What is asked =>
Repeat the data word for word. Do not include the pictures.

(3D scene code data)
START
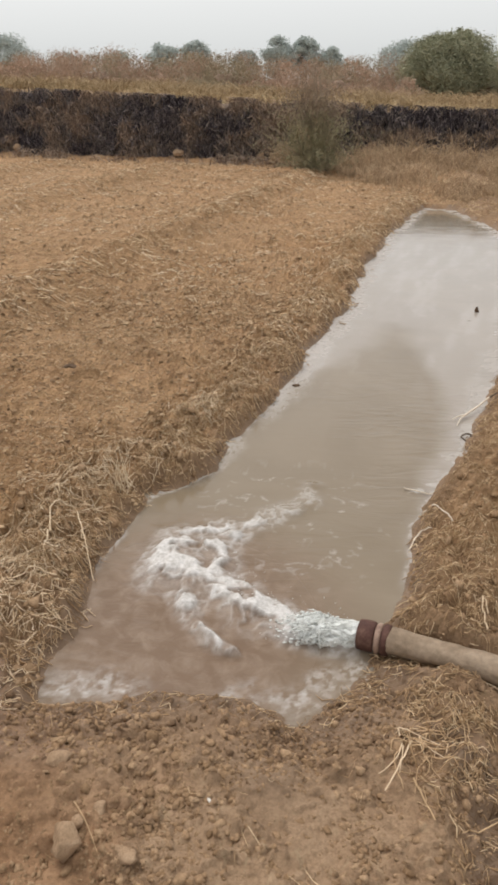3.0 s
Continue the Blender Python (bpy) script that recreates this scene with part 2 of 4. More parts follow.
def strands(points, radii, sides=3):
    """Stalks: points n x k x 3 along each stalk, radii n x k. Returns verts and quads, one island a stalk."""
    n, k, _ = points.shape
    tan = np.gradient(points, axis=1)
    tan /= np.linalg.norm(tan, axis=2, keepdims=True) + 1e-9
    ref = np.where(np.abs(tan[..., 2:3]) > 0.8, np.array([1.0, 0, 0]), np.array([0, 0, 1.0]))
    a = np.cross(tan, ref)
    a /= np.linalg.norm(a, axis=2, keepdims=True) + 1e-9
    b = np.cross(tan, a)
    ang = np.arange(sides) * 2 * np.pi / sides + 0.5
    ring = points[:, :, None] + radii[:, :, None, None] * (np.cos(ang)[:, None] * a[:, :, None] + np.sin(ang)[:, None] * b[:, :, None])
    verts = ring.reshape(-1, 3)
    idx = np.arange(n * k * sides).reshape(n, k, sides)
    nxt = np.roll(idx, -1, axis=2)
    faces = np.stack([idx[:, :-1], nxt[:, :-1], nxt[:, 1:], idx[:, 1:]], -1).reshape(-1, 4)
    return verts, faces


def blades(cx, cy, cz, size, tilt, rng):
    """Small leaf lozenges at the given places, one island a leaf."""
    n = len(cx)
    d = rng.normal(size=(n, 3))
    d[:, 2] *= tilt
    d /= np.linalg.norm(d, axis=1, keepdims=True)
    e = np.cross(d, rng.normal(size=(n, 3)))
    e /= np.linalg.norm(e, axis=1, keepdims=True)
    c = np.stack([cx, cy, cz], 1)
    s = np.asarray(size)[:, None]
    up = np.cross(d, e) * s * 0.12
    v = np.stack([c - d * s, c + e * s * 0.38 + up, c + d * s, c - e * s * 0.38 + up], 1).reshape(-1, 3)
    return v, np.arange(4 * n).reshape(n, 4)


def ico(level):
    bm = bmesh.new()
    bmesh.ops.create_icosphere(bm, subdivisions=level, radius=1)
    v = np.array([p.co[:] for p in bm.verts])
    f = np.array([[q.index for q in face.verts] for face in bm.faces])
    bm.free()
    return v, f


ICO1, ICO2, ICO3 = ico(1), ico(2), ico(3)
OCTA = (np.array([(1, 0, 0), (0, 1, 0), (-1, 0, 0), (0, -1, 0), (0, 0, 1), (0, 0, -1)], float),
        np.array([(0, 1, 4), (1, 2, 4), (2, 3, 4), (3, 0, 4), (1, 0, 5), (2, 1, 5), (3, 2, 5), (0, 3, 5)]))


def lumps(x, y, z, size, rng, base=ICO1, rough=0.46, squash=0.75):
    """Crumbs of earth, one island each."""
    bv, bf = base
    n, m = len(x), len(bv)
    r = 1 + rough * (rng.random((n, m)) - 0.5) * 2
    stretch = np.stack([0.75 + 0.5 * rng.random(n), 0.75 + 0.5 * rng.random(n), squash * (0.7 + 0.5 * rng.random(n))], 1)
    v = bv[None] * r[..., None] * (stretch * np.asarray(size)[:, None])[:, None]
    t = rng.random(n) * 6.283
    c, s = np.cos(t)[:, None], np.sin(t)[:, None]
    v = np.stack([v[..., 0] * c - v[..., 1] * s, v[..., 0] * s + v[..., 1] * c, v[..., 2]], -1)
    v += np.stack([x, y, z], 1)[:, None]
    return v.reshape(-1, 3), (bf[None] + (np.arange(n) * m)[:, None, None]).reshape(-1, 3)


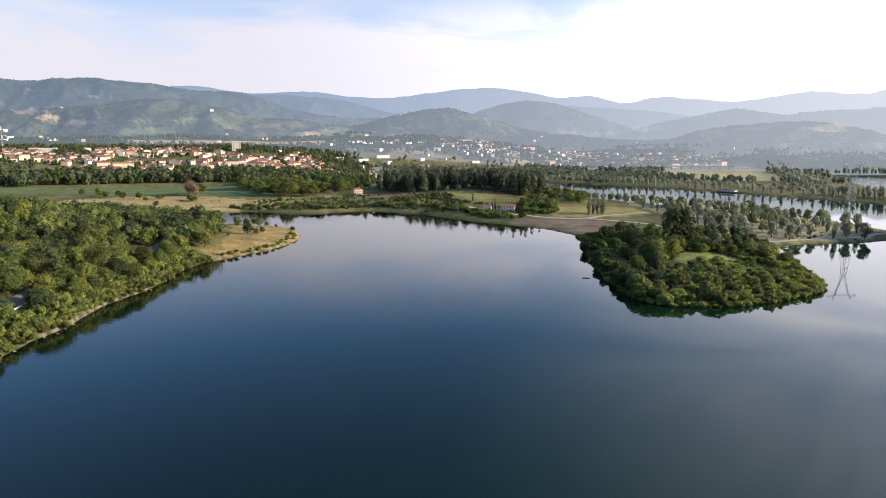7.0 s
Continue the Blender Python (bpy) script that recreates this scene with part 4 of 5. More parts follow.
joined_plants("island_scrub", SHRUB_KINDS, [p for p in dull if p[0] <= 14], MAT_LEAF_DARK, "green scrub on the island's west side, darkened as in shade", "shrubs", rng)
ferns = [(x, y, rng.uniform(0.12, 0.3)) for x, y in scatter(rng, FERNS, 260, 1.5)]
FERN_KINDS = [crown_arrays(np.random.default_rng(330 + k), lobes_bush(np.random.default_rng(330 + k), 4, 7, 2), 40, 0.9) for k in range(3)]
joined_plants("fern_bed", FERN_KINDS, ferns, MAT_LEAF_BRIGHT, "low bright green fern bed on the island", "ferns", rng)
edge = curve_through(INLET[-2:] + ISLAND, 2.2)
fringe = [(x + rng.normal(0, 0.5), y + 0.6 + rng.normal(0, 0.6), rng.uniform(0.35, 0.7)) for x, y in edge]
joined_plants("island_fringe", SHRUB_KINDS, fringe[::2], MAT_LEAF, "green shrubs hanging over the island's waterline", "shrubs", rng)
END
Result of the exercise =>
3.0 s
Continue the Blender Python (bpy) script that recreates this scene with part 2 of 4. More parts follow.
def strands(points, radii, sides=3):
    """Stalks: points n x k x 3 along each stalk, radii n x k. Returns verts and quads, one island a stalk."""
    n, k, _ = points.shape
    tan = np.gradient(points, axis=1)
    tan /= np.linalg.norm(tan, axis=2, keepdims=True) + 1e-9
    ref = np.where(np.abs(tan[..., 2:3]) > 0.8, np.array([1.0, 0, 0]), np.array([0, 0, 1.0]))
    a = np.cross(tan, ref)
    a /= np.linalg.norm(a, axis=2, keepdims=True) + 1e-9
    b = np.cross(tan, a)
    ang = np.arange(sides) * 2 * np.pi / sides + 0.5
    ring = points[:, :, None] + radii[:, :, None, None] * (np.cos(ang)[:, None] * a[:, :, None] + np.sin(ang)[:, None] * b[:, :, None])
    verts = ring.reshape(-1, 3)
    idx = np.arange(n * k * sides).reshape(n, k, sides)
    nxt = np.roll(idx, -1, axis=2)
    faces = np.stack([idx[:, :-1], nxt[:, :-1], nxt[:, 1:], idx[:, 1:]], -1).reshape(-1, 4)
    return verts, faces


def blades(cx, cy, cz, size, tilt, rng):
    """Small leaf lozenges at the given places, one island a leaf."""
    n = len(cx)
    d = rng.normal(size=(n, 3))
    d[:, 2] *= tilt
    d /= np.linalg.norm(d, axis=1, keepdims=True)
    e = np.cross(d, rng.normal(size=(n, 3)))
    e /= np.linalg.norm(e, axis=1, keepdims=True)
    c = np.stack([cx, cy, cz], 1)
    s = np.asarray(size)[:, None]
    up = np.cross(d, e) * s * 0.12
    v = np.stack([c - d * s, c + e * s * 0.38 + up, c + d * s, c - e * s * 0.38 + up], 1).reshape(-1, 3)
    return v, np.arange(4 * n).reshape(n, 4)


def ico(level):
    bm = bmesh.new()
    bmesh.ops.create_icosphere(bm, subdivisions=level, radius=1)
    v = np.array([p.co[:] for p in bm.verts])
    f = np.array([[q.index for q in face.verts] for face in bm.faces])
    bm.free()
    return v, f


ICO1, ICO2, ICO3 = ico(1), ico(2), ico(3)
OCTA = (np.array([(1, 0, 0), (0, 1, 0), (-1, 0, 0), (0, -1, 0), (0, 0, 1), (0, 0, -1)], float),
        np.array([(0, 1, 4), (1, 2, 4), (2, 3, 4), (3, 0, 4), (1, 0, 5), (2, 1, 5), (3, 2, 5), (0, 3, 5)]))


def lumps(x, y, z, size, rng, base=ICO1, rough=0.46, squash=0.75):
    """Crumbs of earth, one island each."""
    bv, bf = base
    n, m = len(x), len(bv)
    r = 1 + rough * (rng.random((n, m)) - 0.5) * 2
    stretch = np.stack([0.75 + 0.5 * rng.random(n), 0.75 + 0.5 * rng.random(n), squash * (0.7 + 0.5 * rng.random(n))], 1)
    v = bv[None] * r[..., None] * (stretch * np.asarray(size)[:, None])[:, None]
    t = rng.random(n) * 6.283
    c, s = np.cos(t)[:, None], np.sin(t)[:, None]
    v = np.stack([v[..., 0] * c - v[..., 1] * s, v[..., 0] * s + v[..., 1] * c, v[..., 2]], -1)
    v += np.stack([x, y, z], 1)[:, None]
    return v.reshape(-1, 3), (bf[None] + (np.arange(n) * m)[:, None, None]).reshape(-1, 3)


7.0 s
Continue the Blender Python (bpy) script that recreates this scene with part 4 of 5. More parts follow.
joined_plants("island_scrub", SHRUB_KINDS, [p for p in dull if p[0] <= 14], MAT_LEAF_DARK, "green scrub on the island's west side, darkened as in shade", "shrubs", rng)
ferns = [(x, y, rng.uniform(0.12, 0.3)) for x, y in scatter(rng, FERNS, 260, 1.5)]
FERN_KINDS = [crown_arrays(np.random.default_rng(330 + k), lobes_bush(np.random.default_rng(330 + k), 4, 7, 2), 40, 0.9) for k in range(3)]
joined_plants("fern_bed", FERN_KINDS, ferns, MAT_LEAF_BRIGHT, "low bright green fern bed on the island", "ferns", rng)
edge = curve_through(INLET[-2:] + ISLAND, 2.2)
fringe = [(x + rng.normal(0, 0.5), y + 0.6 + rng.normal(0, 0.6), rng.uniform(0.35, 0.7)) for x, y in edge]
joined_plants("island_fringe", SHRUB_KINDS, fringe[::2], MAT_LEAF, "green shrubs hanging over the island's waterline", "shrubs", rng)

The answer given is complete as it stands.